### WORK TO DO
Each line below must be set down exactly; omit any image you find.

### PROVIDED MATERIAL
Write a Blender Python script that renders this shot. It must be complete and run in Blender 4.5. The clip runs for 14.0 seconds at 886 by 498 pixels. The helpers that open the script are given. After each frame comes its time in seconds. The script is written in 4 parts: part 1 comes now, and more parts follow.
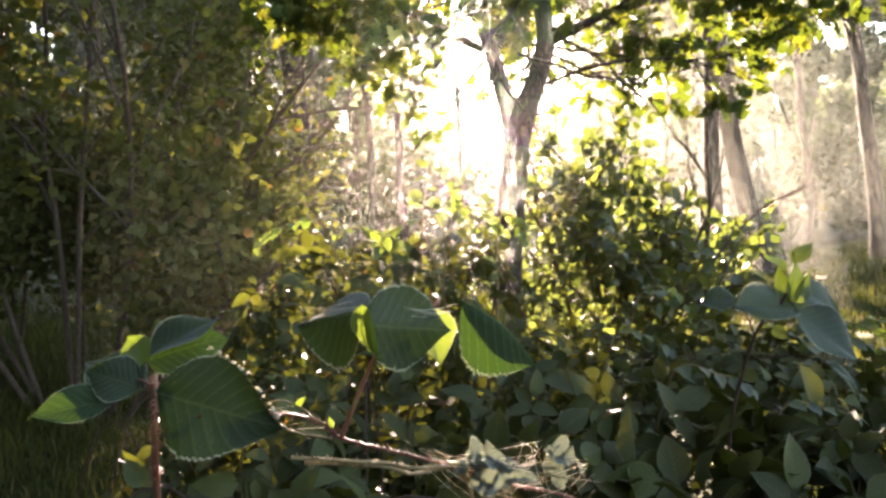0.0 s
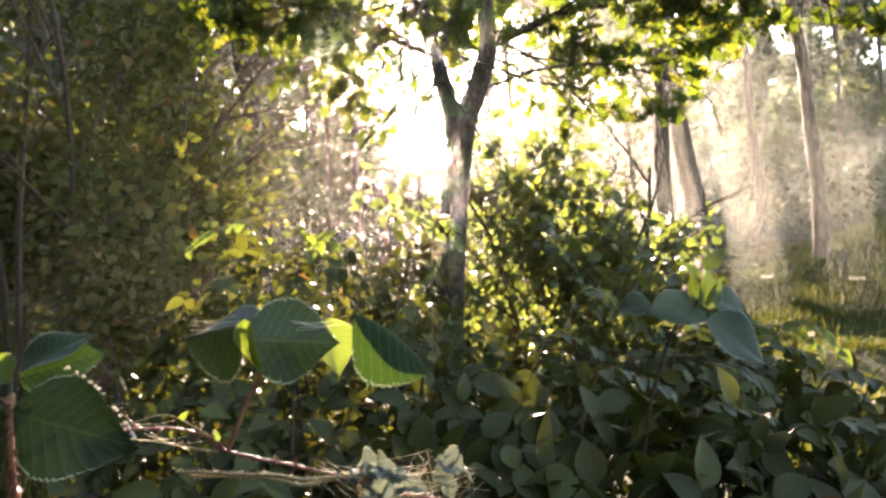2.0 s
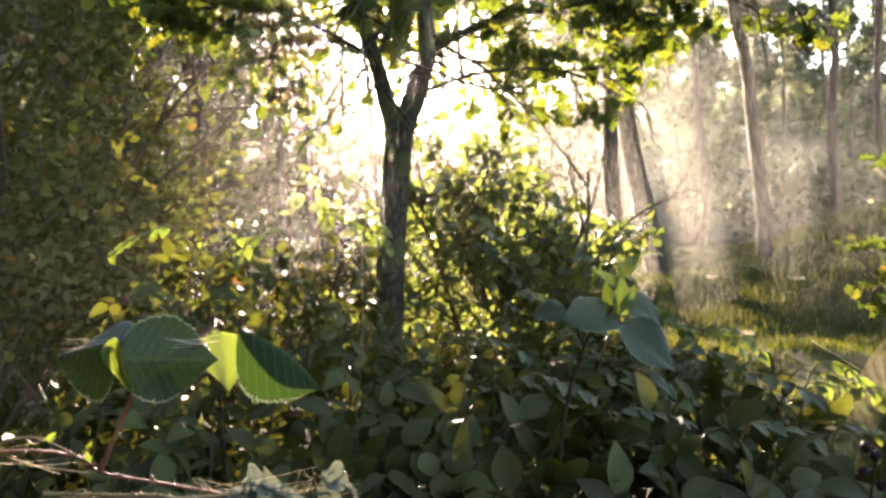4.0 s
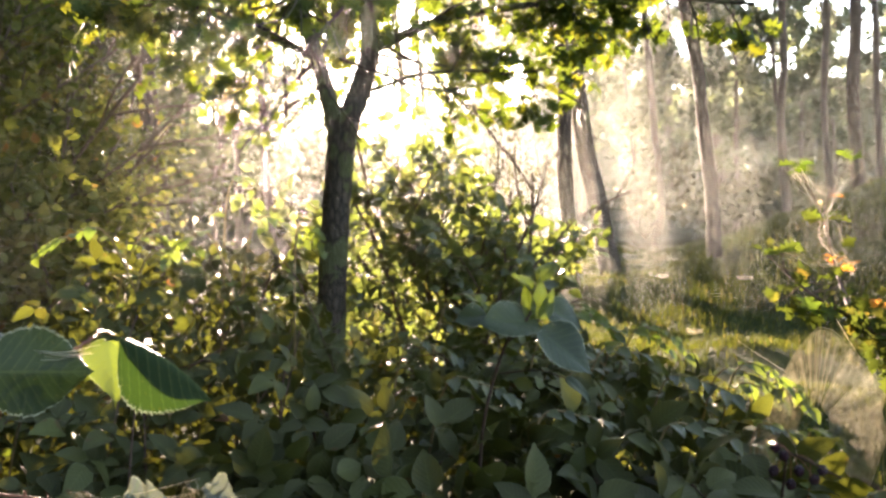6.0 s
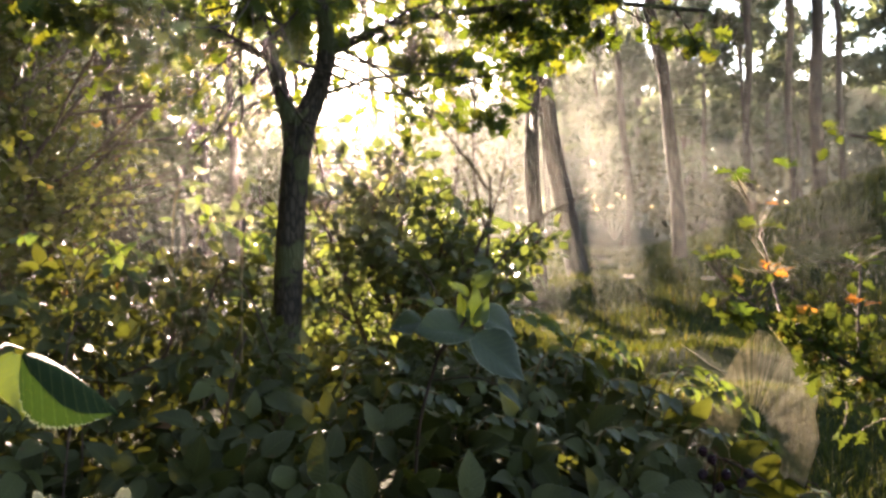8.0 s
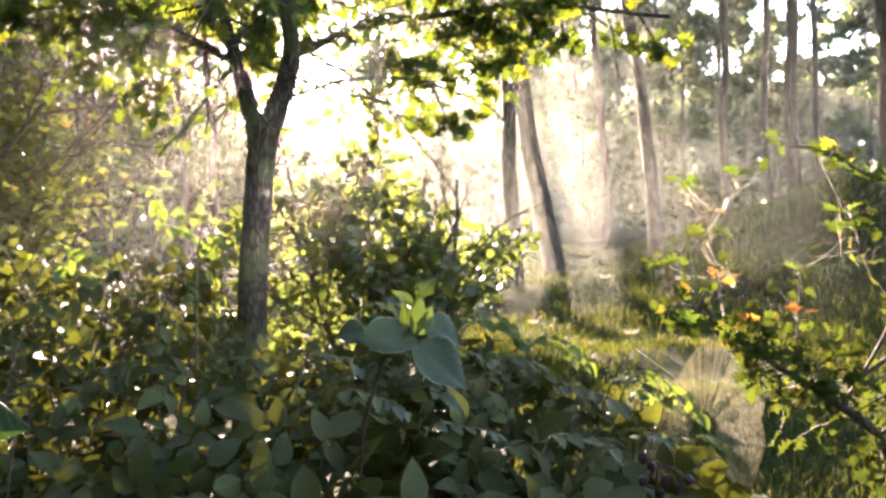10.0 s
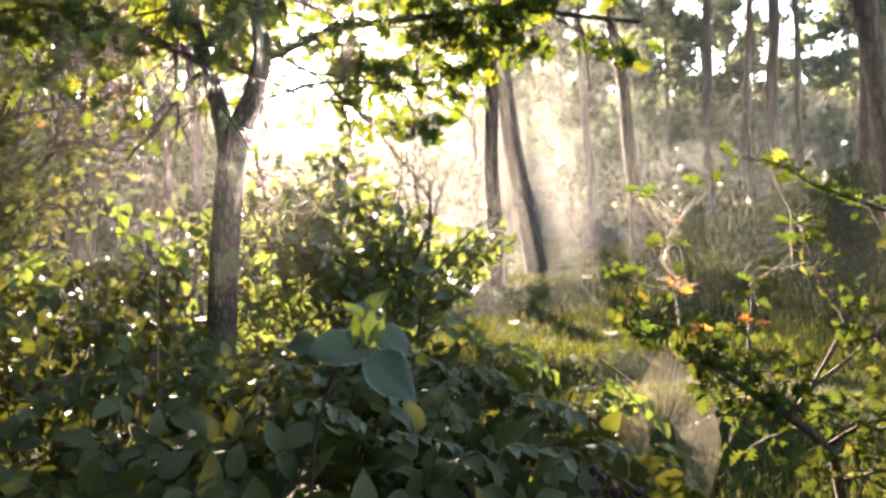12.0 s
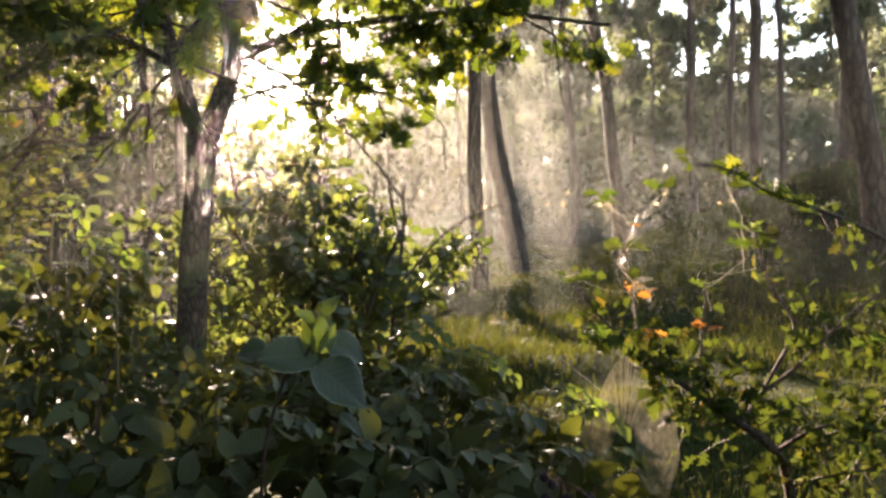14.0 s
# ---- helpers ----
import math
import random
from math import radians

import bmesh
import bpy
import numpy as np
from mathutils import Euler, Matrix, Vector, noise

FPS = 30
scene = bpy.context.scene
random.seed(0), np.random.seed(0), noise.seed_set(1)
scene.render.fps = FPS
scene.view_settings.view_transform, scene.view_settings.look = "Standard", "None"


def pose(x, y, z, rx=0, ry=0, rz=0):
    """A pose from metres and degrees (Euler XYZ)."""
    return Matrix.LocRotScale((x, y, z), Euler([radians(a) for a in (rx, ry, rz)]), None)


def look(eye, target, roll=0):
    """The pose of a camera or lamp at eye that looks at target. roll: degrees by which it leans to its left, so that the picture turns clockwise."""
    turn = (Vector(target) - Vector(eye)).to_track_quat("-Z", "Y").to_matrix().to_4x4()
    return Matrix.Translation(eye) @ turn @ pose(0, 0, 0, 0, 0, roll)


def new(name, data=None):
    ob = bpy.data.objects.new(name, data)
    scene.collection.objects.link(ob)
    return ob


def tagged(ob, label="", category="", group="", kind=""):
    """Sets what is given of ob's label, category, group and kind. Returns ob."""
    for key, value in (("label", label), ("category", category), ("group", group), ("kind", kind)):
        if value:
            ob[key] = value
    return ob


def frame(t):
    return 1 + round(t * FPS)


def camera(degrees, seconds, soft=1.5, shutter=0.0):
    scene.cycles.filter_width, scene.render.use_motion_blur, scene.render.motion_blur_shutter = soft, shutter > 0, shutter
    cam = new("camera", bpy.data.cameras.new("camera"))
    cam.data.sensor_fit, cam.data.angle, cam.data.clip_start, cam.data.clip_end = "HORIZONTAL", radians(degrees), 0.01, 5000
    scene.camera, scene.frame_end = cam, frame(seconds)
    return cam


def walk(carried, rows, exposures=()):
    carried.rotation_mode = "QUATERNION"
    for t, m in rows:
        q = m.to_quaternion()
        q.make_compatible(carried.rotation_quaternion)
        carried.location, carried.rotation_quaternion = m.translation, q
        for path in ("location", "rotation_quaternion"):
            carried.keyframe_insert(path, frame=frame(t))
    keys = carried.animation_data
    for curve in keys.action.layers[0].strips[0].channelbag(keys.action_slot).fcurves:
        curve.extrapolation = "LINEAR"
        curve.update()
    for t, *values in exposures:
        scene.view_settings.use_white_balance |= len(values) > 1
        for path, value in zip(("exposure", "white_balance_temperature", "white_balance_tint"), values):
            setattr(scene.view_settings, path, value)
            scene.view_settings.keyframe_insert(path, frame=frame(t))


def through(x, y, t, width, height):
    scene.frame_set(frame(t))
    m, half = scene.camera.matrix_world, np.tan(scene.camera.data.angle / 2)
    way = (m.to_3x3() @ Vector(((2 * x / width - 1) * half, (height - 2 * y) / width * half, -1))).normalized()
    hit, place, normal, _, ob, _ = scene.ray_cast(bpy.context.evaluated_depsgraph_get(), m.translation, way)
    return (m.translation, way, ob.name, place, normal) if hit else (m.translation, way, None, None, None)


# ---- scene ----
cam = camera(59.2, 14.0, soft=2.8)
METRES, EYE, TILT, LEAN, TURN = 0.45, 1.05, -2.0, 2.0, 0.0
ROWS = [
    (0.0, 0.0, 0.0, 0.0, -0.0, 0.0, -0.0),
    (0.5, 0.0342, -0.0051, 0.0069, -0.68, -0.05, -0.03),
    (1.0, 0.0704, -0.0139, 0.0132, -1.44, -0.04, -0.03),
    (1.5, 0.1044, -0.0191, 0.0202, -2.22, -0.07, -0.04),
    (2.0, 0.1356, -0.0234, 0.0283, -2.97, -0.1, -0.05),
    (2.5, 0.1692, -0.0247, 0.0366, -3.74, -0.14, -0.09),
    (3.0, 0.204, -0.0251, 0.0462, -4.56, -0.15, -0.1),
    (5.5, 0.3897, -0.0397, 0.0729, -8.39, -0.19, -0.1),
    (6.0, 0.4244, -0.0437, 0.0796, -9.06, -0.23, -0.14),
    (6.5, 0.4568, -0.0503, 0.0853, -9.67, -0.23, -0.14),
    (7.0, 0.4888, -0.0597, 0.0919, -10.2, -0.23, -0.15),
    (7.5, 0.5212, -0.0705, 0.1006, -10.66, -0.25, -0.18),
    (8.0, 0.5556, -0.0847, 0.1096, -11.06, -0.25, -0.18),
    (10.5, 0.7245, -0.1339, 0.1619, -12.62, -0.38, -0.24),
    (11.0, 0.7575, -0.1397, 0.1759, -12.87, -0.42, -0.26),
    (11.5, 0.7903, -0.1445, 0.187, -13.11, -0.45, -0.27),
    (12.0, 0.8209, -0.1488, 0.1988, -13.31, -0.46, -0.29),
    (12.5, 0.851, -0.1537, 0.2077, -13.53, -0.47, -0.31),
    (13.0, 0.8838, -0.159, 0.2142, -13.79, -0.48, -0.32),
    (13.5, 0.916, -0.1669, 0.2194, -13.96, -0.49, -0.33),
    (14.0, 0.9513, -0.1726, 0.2247, -14.23, -0.51, -0.35),
]
walk(cam, [(t, pose(0, 0, EYE, TILT, LEAN, TURN) @ pose(METRES * x, METRES * y, METRES * z, 90 + pitch, roll, yaw)) for t, x, y, z, yaw, pitch, roll in ROWS], exposures=[(0.0, 4.5, 7500, 27), (2.0, 4.5, 7500, 27), (3.0, 4.15, 7500, 27), (5.5, 4.75, 7500, 27), (6.0, 4.5, 7500, 27), (7.5, 3.85, 7500, 27), (10.5, 4.75, 7150, 27), (12.0, 4.4, 7150, 27), (13.0, 4.4, 7150, 27), (14.0, 3.65, 7500, 27)])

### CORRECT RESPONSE
Write a Blender Python script that renders this shot. It must be complete and run in Blender 4.5. The clip runs for 14.0 seconds at 886 by 498 pixels. The helpers that open the script are given. After each frame comes its time in seconds. The script is written in 4 parts: part 1 comes now, and more parts follow.
0.0 s
2.0 s
4.0 s
6.0 s
8.0 s
10.0 s
12.0 s
14.0 s
# ---- helpers ----
import math
import random
from math import radians

import bmesh
import bpy
import numpy as np
from mathutils import Euler, Matrix, Vector, noise

FPS = 30
scene = bpy.context.scene
random.seed(0), np.random.seed(0), noise.seed_set(1)
scene.render.fps = FPS
scene.view_settings.view_transform, scene.view_settings.look = "Standard", "None"


def pose(x, y, z, rx=0, ry=0, rz=0):
    """A pose from metres and degrees (Euler XYZ)."""
    return Matrix.LocRotScale((x, y, z), Euler([radians(a) for a in (rx, ry, rz)]), None)


def look(eye, target, roll=0):
    """The pose of a camera or lamp at eye that looks at target. roll: degrees by which it leans to its left, so that the picture turns clockwise."""
    turn = (Vector(target) - Vector(eye)).to_track_quat("-Z", "Y").to_matrix().to_4x4()
    return Matrix.Translation(eye) @ turn @ pose(0, 0, 0, 0, 0, roll)


def new(name, data=None):
    ob = bpy.data.objects.new(name, data)
    scene.collection.objects.link(ob)
    return ob


def tagged(ob, label="", category="", group="", kind=""):
    """Sets what is given of ob's label, category, group and kind. Returns ob."""
    for key, value in (("label", label), ("category", category), ("group", group), ("kind", kind)):
        if value:
            ob[key] = value
    return ob


def frame(t):
    return 1 + round(t * FPS)


def camera(degrees, seconds, soft=1.5, shutter=0.0):
    scene.cycles.filter_width, scene.render.use_motion_blur, scene.render.motion_blur_shutter = soft, shutter > 0, shutter
    cam = new("camera", bpy.data.cameras.new("camera"))
    cam.data.sensor_fit, cam.data.angle, cam.data.clip_start, cam.data.clip_end = "HORIZONTAL", radians(degrees), 0.01, 5000
    scene.camera, scene.frame_end = cam, frame(seconds)
    return cam


def walk(carried, rows, exposures=()):
    carried.rotation_mode = "QUATERNION"
    for t, m in rows:
        q = m.to_quaternion()
        q.make_compatible(carried.rotation_quaternion)
        carried.location, carried.rotation_quaternion = m.translation, q
        for path in ("location", "rotation_quaternion"):
            carried.keyframe_insert(path, frame=frame(t))
    keys = carried.animation_data
    for curve in keys.action.layers[0].strips[0].channelbag(keys.action_slot).fcurves:
        curve.extrapolation = "LINEAR"
        curve.update()
    for t, *values in exposures:
        scene.view_settings.use_white_balance |= len(values) > 1
        for path, value in zip(("exposure", "white_balance_temperature", "white_balance_tint"), values):
            setattr(scene.view_settings, path, value)
            scene.view_settings.keyframe_insert(path, frame=frame(t))


def through(x, y, t, width, height):
    scene.frame_set(frame(t))
    m, half = scene.camera.matrix_world, np.tan(scene.camera.data.angle / 2)
    way = (m.to_3x3() @ Vector(((2 * x / width - 1) * half, (height - 2 * y) / width * half, -1))).normalized()
    hit, place, normal, _, ob, _ = scene.ray_cast(bpy.context.evaluated_depsgraph_get(), m.translation, way)
    return (m.translation, way, ob.name, place, normal) if hit else (m.translation, way, None, None, None)


# ---- scene ----
cam = camera(59.2, 14.0, soft=2.8)
METRES, EYE, TILT, LEAN, TURN = 0.45, 1.05, -2.0, 2.0, 0.0
ROWS = [
    (0.0, 0.0, 0.0, 0.0, -0.0, 0.0, -0.0),
    (0.5, 0.0342, -0.0051, 0.0069, -0.68, -0.05, -0.03),
    (1.0, 0.0704, -0.0139, 0.0132, -1.44, -0.04, -0.03),
    (1.5, 0.1044, -0.0191, 0.0202, -2.22, -0.07, -0.04),
    (2.0, 0.1356, -0.0234, 0.0283, -2.97, -0.1, -0.05),
    (2.5, 0.1692, -0.0247, 0.0366, -3.74, -0.14, -0.09),
    (3.0, 0.204, -0.0251, 0.0462, -4.56, -0.15, -0.1),
    (5.5, 0.3897, -0.0397, 0.0729, -8.39, -0.19, -0.1),
    (6.0, 0.4244, -0.0437, 0.0796, -9.06, -0.23, -0.14),
    (6.5, 0.4568, -0.0503, 0.0853, -9.67, -0.23, -0.14),
    (7.0, 0.4888, -0.0597, 0.0919, -10.2, -0.23, -0.15),
    (7.5, 0.5212, -0.0705, 0.1006, -10.66, -0.25, -0.18),
    (8.0, 0.5556, -0.0847, 0.1096, -11.06, -0.25, -0.18),
    (10.5, 0.7245, -0.1339, 0.1619, -12.62, -0.38, -0.24),
    (11.0, 0.7575, -0.1397, 0.1759, -12.87, -0.42, -0.26),
    (11.5, 0.7903, -0.1445, 0.187, -13.11, -0.45, -0.27),
    (12.0, 0.8209, -0.1488, 0.1988, -13.31, -0.46, -0.29),
    (12.5, 0.851, -0.1537, 0.2077, -13.53, -0.47, -0.31),
    (13.0, 0.8838, -0.159, 0.2142, -13.79, -0.48, -0.32),
    (13.5, 0.916, -0.1669, 0.2194, -13.96, -0.49, -0.33),
    (14.0, 0.9513, -0.1726, 0.2247, -14.23, -0.51, -0.35),
]
walk(cam, [(t, pose(0, 0, EYE, TILT, LEAN, TURN) @ pose(METRES * x, METRES * y, METRES * z, 90 + pitch, roll, yaw)) for t, x, y, z, yaw, pitch, roll in ROWS], exposures=[(0.0, 4.5, 7500, 27), (2.0, 4.5, 7500, 27), (3.0, 4.15, 7500, 27), (5.5, 4.75, 7500, 27), (6.0, 4.5, 7500, 27), (7.5, 3.85, 7500, 27), (10.5, 4.75, 7150, 27), (12.0, 4.4, 7150, 27), (13.0, 4.4, 7150, 27), (14.0, 3.65, 7500, 27)])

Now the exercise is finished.